Rows from a dataset of clips and code
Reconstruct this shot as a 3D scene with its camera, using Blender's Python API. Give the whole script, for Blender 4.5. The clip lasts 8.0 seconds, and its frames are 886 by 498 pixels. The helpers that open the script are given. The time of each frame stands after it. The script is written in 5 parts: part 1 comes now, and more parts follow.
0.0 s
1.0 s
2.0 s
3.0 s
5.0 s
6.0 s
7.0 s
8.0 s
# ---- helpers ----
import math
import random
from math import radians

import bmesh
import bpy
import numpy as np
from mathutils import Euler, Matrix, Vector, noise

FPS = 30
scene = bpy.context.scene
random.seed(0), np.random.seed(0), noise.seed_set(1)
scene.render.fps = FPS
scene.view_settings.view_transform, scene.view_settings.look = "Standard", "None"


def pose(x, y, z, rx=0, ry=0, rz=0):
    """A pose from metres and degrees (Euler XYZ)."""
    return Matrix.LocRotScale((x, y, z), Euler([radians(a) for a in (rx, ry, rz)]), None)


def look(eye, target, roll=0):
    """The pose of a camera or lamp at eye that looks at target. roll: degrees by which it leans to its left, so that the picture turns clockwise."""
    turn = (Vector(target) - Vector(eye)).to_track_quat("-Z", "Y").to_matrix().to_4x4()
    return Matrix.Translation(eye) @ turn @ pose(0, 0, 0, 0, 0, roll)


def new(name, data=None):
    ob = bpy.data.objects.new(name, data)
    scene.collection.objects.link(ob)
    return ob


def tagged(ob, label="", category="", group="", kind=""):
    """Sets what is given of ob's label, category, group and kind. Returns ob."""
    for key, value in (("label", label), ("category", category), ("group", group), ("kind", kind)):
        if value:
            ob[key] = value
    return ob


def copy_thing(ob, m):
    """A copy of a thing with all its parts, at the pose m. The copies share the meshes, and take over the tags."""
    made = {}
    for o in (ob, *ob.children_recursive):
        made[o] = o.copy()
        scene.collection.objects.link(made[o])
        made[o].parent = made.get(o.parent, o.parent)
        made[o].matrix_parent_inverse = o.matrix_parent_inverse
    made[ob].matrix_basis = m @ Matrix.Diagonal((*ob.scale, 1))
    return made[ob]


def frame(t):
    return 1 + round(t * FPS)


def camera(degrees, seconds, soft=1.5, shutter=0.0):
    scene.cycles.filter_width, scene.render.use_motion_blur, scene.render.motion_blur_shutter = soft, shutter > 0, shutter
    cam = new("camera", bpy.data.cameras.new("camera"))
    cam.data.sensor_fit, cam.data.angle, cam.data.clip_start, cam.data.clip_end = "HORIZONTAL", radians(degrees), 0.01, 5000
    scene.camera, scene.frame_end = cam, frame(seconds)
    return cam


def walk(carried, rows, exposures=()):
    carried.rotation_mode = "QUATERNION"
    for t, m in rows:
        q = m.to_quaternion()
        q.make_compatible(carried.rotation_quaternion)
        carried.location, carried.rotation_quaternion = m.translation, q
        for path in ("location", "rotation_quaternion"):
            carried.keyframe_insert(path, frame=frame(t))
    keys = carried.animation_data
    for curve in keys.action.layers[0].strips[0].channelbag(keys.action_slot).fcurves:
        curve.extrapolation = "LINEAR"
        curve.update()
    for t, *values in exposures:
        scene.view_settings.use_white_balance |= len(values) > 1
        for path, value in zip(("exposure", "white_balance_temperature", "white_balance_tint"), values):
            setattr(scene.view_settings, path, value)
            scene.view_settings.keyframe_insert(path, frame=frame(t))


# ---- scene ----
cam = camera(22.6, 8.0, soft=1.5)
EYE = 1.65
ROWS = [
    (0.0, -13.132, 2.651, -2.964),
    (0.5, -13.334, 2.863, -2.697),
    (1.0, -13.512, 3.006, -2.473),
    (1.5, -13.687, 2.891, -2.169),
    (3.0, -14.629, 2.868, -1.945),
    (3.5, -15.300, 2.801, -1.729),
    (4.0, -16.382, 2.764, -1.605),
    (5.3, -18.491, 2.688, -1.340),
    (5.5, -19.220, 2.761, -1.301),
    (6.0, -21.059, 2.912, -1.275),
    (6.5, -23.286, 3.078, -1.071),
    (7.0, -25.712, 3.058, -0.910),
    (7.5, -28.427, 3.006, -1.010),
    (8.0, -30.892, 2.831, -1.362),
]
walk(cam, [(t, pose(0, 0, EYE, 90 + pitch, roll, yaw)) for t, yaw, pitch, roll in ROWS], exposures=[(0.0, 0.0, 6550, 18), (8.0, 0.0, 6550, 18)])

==

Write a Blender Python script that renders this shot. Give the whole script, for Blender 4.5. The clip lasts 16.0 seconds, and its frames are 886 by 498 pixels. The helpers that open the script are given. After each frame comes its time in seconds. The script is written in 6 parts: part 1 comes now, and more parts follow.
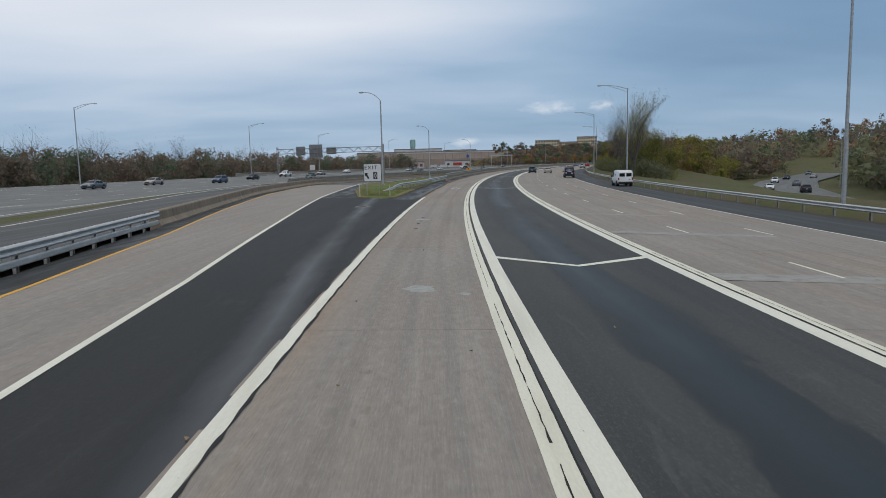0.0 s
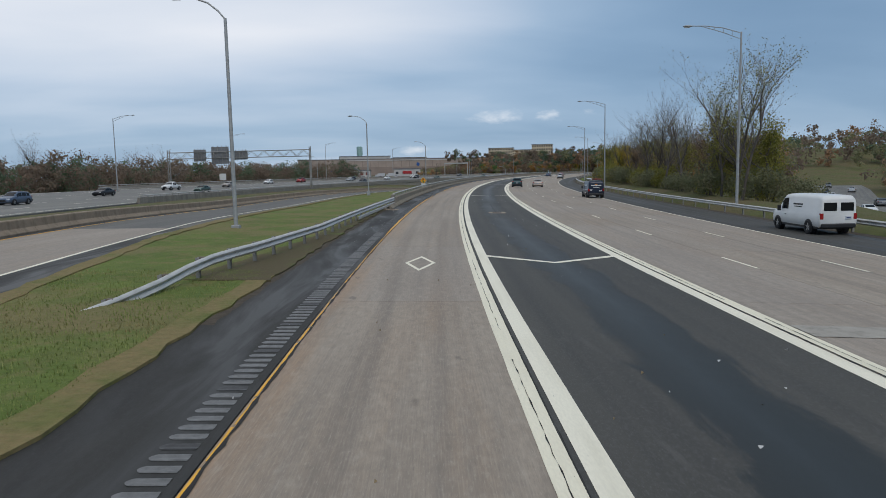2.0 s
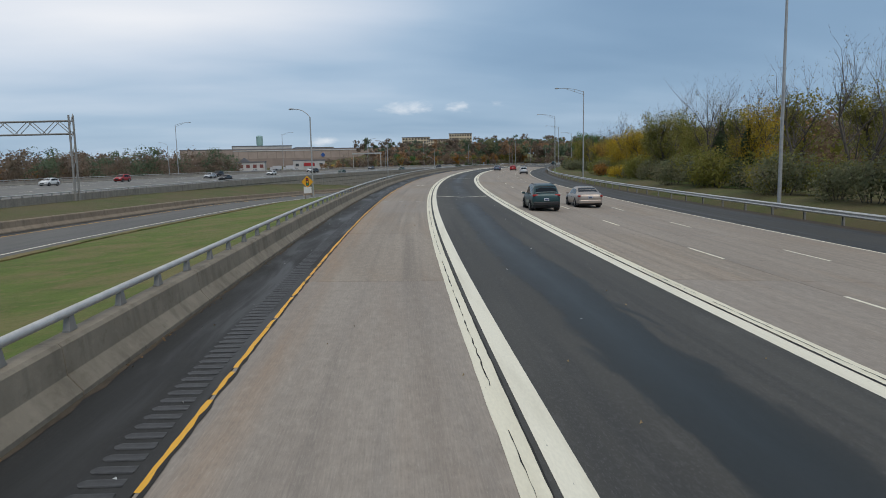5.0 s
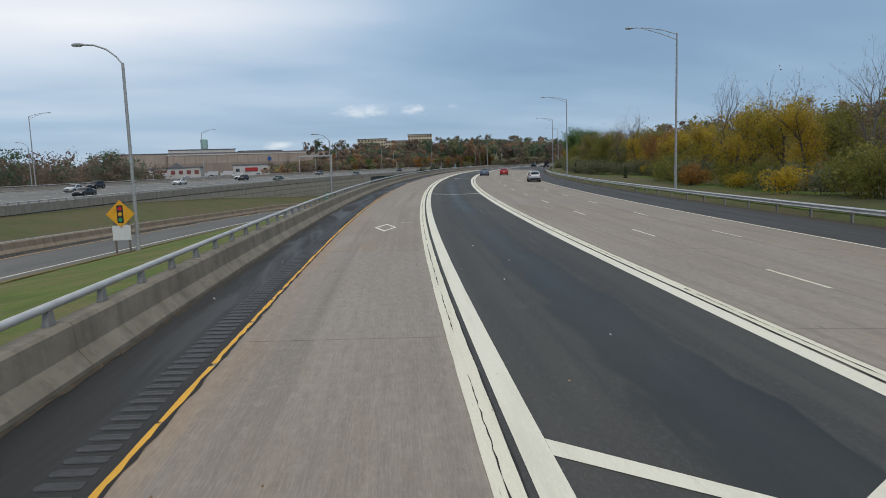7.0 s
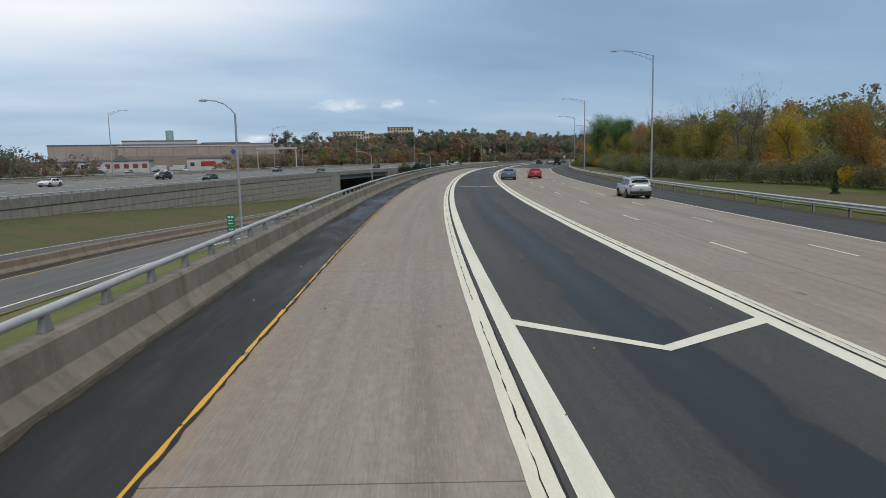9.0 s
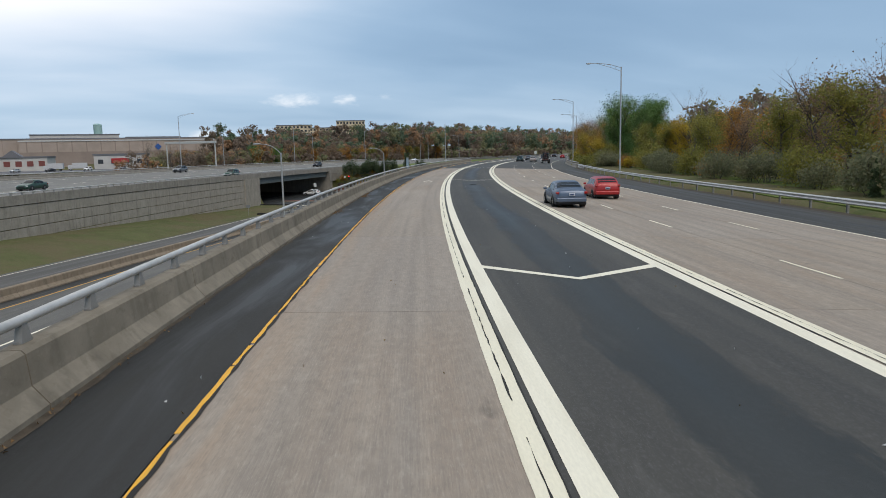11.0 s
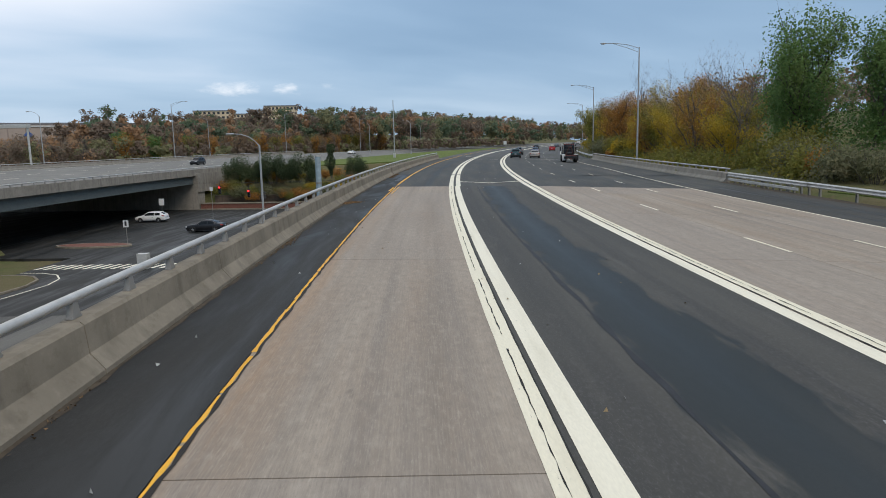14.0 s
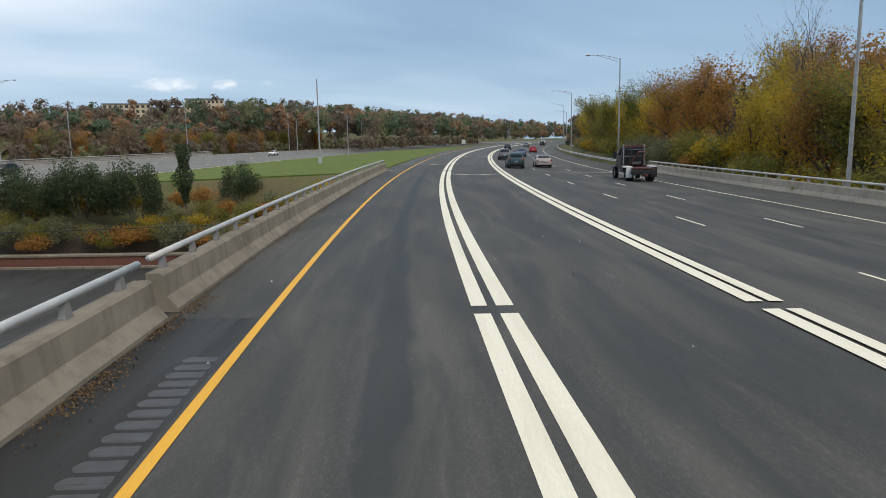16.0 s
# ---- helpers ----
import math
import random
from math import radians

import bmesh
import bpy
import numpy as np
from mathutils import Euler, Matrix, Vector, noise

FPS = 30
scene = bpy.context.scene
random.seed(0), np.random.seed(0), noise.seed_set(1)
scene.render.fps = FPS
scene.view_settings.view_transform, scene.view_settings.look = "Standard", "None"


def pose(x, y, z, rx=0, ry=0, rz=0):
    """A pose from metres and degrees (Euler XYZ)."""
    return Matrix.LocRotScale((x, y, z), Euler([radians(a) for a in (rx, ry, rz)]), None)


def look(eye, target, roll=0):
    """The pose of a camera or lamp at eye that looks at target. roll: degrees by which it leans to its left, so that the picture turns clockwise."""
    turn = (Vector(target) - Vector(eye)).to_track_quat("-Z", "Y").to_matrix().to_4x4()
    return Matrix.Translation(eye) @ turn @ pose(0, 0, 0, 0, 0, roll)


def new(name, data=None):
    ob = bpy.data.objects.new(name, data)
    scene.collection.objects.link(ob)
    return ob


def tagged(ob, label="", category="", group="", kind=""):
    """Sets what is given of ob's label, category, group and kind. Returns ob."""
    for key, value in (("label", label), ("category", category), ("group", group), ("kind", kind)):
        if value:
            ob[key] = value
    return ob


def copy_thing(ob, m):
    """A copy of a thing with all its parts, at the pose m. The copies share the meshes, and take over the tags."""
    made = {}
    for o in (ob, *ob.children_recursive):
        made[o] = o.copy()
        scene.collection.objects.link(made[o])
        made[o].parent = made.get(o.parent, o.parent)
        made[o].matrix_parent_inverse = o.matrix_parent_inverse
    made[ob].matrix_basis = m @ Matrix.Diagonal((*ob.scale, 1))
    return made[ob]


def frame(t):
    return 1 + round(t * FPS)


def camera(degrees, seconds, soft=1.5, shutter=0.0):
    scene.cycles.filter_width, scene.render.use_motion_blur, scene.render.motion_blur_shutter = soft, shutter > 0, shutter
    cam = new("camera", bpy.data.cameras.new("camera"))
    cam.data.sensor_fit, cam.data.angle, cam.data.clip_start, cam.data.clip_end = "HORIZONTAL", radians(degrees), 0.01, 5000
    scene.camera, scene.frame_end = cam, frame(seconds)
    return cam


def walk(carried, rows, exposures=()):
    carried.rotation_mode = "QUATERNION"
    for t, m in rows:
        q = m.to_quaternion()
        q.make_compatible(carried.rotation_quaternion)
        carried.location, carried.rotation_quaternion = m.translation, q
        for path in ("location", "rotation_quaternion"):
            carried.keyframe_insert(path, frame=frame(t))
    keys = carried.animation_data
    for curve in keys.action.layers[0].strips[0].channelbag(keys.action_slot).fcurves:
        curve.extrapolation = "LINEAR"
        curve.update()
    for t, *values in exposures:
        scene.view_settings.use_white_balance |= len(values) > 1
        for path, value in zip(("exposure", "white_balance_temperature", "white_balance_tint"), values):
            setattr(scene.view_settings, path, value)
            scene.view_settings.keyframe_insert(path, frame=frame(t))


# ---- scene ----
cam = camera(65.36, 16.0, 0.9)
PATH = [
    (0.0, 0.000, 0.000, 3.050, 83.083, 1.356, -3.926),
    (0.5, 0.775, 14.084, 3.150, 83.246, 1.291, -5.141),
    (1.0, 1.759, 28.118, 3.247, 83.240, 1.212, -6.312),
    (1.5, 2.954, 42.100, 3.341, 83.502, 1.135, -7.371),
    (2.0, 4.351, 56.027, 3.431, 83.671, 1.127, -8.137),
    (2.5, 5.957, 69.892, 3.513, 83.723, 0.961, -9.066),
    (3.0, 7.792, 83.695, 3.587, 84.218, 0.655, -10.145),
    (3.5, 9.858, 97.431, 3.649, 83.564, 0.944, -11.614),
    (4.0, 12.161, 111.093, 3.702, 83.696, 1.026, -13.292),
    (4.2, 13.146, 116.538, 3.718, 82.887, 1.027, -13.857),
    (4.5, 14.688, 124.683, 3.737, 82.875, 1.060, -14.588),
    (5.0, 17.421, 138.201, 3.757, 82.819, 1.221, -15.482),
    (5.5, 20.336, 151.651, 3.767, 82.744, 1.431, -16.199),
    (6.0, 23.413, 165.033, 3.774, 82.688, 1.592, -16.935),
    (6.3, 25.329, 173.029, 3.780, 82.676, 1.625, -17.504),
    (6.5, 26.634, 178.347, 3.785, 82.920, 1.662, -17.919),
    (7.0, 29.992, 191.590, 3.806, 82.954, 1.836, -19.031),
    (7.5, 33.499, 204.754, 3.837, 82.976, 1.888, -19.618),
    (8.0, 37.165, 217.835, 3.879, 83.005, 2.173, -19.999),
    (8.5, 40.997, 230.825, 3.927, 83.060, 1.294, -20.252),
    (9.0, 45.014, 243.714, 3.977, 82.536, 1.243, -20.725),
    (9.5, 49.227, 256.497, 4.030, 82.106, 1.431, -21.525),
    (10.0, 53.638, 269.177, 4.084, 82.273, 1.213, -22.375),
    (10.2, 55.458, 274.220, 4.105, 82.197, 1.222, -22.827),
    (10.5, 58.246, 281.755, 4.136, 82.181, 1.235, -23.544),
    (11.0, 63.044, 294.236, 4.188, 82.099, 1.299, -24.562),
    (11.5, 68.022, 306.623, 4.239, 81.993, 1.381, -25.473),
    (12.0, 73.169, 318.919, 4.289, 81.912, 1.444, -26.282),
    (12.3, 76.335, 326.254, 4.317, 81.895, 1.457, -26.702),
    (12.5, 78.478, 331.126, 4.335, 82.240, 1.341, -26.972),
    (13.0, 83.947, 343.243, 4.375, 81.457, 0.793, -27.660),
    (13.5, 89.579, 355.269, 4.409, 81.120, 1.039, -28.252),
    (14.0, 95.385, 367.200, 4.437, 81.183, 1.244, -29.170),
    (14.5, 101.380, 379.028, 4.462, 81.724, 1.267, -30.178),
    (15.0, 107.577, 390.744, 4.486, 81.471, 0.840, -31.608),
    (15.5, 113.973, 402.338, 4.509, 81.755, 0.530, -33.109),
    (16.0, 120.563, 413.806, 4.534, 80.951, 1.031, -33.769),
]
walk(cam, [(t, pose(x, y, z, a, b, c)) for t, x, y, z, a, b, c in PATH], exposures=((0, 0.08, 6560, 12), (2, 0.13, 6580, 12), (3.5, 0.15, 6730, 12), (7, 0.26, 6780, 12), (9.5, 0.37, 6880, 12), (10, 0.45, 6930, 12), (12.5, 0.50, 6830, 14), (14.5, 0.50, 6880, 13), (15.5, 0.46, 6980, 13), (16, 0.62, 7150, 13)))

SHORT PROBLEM
Where a line holds the string "lasts", copy that line.

TASK RESULT
Reconstruct this shot as a 3D scene with its camera, using Blender's Python API. Give the whole script, for Blender 4.5. The clip lasts 8.0 seconds, and its frames are 886 by 498 pixels. The helpers that open the script are given. The time of each frame stands after it. The script is written in 5 parts: part 1 comes now, and more parts follow.
Write a Blender Python script that renders this shot. Give the whole script, for Blender 4.5. The clip lasts 16.0 seconds, and its frames are 886 by 498 pixels. The helpers that open the script are given. After each frame comes its time in seconds. The script is written in 6 parts: part 1 comes now, and more parts follow.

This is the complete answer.